Divide the other half of dough into 11 equal portions. Shape each portion into a smooth ball that is about 2.5 inches in diameter. To fill, flatten a ball using your palms until it is about 1/4 inch thick. Spoon about half a tablespoon of chocolate cream in the center. Fold the edges of the dough over the filling, stretching the dough to cover the filling completely. Seal it closed by pinching the edges together, then twist that part to fully seal the ball. Place assembled pastry inside a baking mold. Repeat the process with the rest of the dough. There will be remaining chocolate cream which you can use to decorate the pastries after baking.

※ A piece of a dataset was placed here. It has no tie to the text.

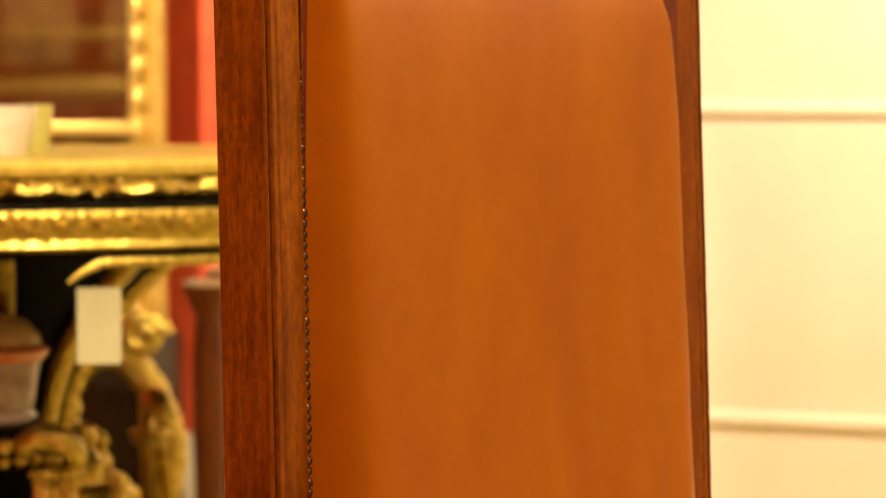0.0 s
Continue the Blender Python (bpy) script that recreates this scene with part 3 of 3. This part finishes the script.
# ---- wall mouldings ----
def rail_strip(x0, x1, y, z, r=0.016):
    """A half-round strip on the panelled wall, along its length."""
    prof = [(0.0, -1.3), (-0.5, -1.25), (-0.8, -0.9), (-1.0, -0.3), (-0.95, 0.4), (-0.55, 1.0), (0.0, 1.2)]
    return loft([[(x, y + a * r, z + b * r) for a, b in prof] for x in (x0, x1)])


def rail_post(x, y, z0, z1, r=0.014):
    prof = [(-1.2, 0.0), (-1.0, -0.7), (-0.3, -1.0), (0.3, -1.0), (1.0, -0.7), (1.2, 0.0)]
    return loft([[(x + a * r, y + b * r, z) for a, b in prof] for z in (z0, z1)])


def on_wall(name, bm, material, label):
    ob = obj(name, bm, material)
    ob.matrix_world = WALL
    return tagged(ob, label, "", "", "structure")


bm = rail_strip(-0.9, 0.385, 0.0, 0.388)
join(bm, rail_strip(-0.9, 0.385, 0.0, 1.136))
join(bm, rail_post(0.385, 0.0, 0.37, 1.155))
on_wall("trim", bm, cream, "cream painted panel moulding on the wall")
on_wall("pilaster", box(0.535, 1.6, -0.02, 0.004, 0.0, 2.94, 0.006), cream, "cream painted flat pilaster")
bm = box(-0.93, 0.534, -0.014, 0.004, 0.0, 0.052, 0.004)
on_wall("baseboard", bm, white_paint, "low white painted skirting board")
on_wall("skirting_strip", tube([(-0.9, -0.008, 0.059), (0.53, -0.008, 0.059)], 0.0065, 8), strip_grey, "thin grey strip along the top of the skirting")
tagged(obj("baseboard", box(-5, -0.63, 9.43, 9.455, 0.0, 0.29, 0.006), white_paint), "tall white painted skirting board", "", "", "structure")


# ---- gilt centre table ----
def bead_ring(cx, cy, radius, z, r, count, bm):
    for k in range(count):
        a = 2 * math.pi * k / count
        s = bmesh.new()
        bmesh.ops.create_icosphere(s, subdivisions=1, radius=r * (0.8 + 0.4 * random.random()))
        bmesh.ops.translate(s, verts=s.verts, vec=(cx + radius * math.cos(a), cy + radius * math.sin(a), z + random.uniform(-0.3, 0.3) * r))
        join(bm, s)
    return bm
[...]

Cover assembled pastries loosely with a large sheet of plastic wrap. Let this rise at room temperature for 2 hours until the size is doubled.

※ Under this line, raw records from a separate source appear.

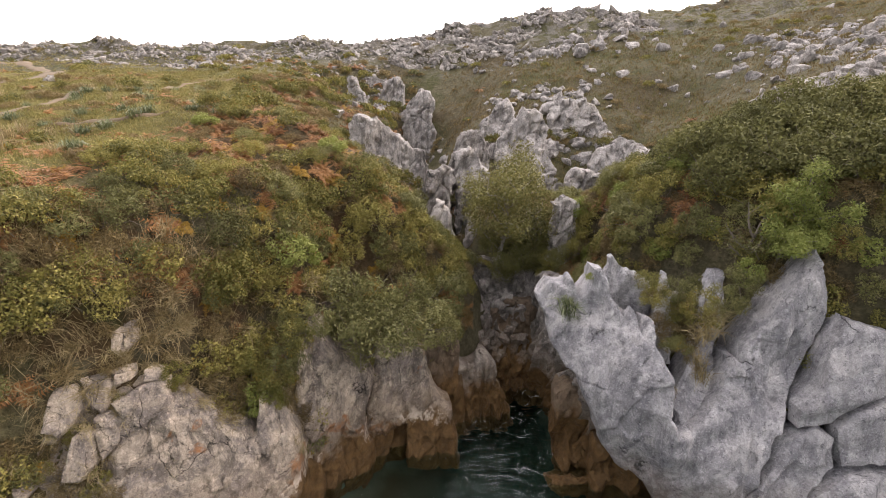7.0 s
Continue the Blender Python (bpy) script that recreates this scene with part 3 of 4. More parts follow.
slab([(8.47, 5.81), (8.78, 7.28), (9.18, 8.3), (9.51, 8.23), (9.48, 7.41), (9.13, 6.29), (8.9, 5.1), (8.95, 3.0), (7.5, 3.0), (7.4, 4.4), (7.92, 5.4)], lambda x, z: 12.9 + 0.5 * (z - 4.7), "recessed limestone column with plants in its cracks", 0.35, 1.4, M_GREY, 14, block=1.6, power=0.8)
slab([(12.05, 7.63), (11.8, 7.15), (11.42, 6.22), (11.24, 5.53), (10.8, 4.91), (10.74, 4.28), (11.17, 4.43), (11.6, 4.57), (12.2, 5.09), (13.26, 5.61), (14.6, 5.8), (15.0, 6.6), (13.29, 7.2), (12.38, 7.45)],
     near_depth_e, "triangular grey limestone block split off by a joint", 0.45, 1.9, M_GREY, 16, cracks=0.05, block=1.6, power=0.42, soft=0.05, jag=0.05)
slab([(9.48, 2.48), (10.2, 3.5), (10.72, 4.1), (11.29, 4.33), (11.70, 4.08), (11.74, 3.2), (11.12, 2.6), (10.34, 1.5), (9.8, 1.85), (9.11, 1.95)], near_depth_e, "grey limestone block between dark joints", 0.4, 1.7, M_GREY, 17, cracks=0.05, block=1.6, power=0.42, soft=0.05, jag=0.05)
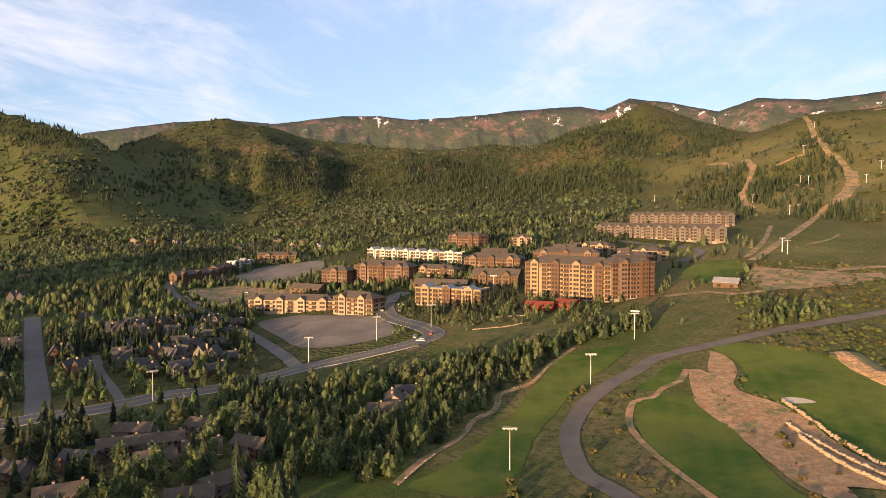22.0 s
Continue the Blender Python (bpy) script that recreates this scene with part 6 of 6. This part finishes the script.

Preheat oven to 350 F. Beat one egg with 1 tbsp of milk to make the egg wash. Using a pastry brush, gently brush the surface of the brioche dough with the egg wash. Give it a good amount of the mixture but be careful not to let the liquid drip on the sides. Bake on the preheated oven for about 15 minutes or until the top surface of the buns are lightly golden. To decorate the pastries, use the leftover chocolate cream to pipe some lines on the top of the buns. If the mixture has become to thick to pipe, simple put a chocolate dot on the top. Store them in a closed container at room temperature.
MAKE THE CHOCOLATE CREAM FILLING
In a medium sauce pan over medium heat, add the butter. Once the butter has melted, add the chopped chocolate and stir the mixture until the chocolate has melted. Add the condensed milk and stir the mixture constantly for about 7-10 minutes, until it is thick and spreadable. The consistency can be compared to a curd or pudding but slightly thicker. Let cool before using.
Brioche dough adapted from Nancy Silverton's Brioche from Baking with Julia, Dorie Greenspan.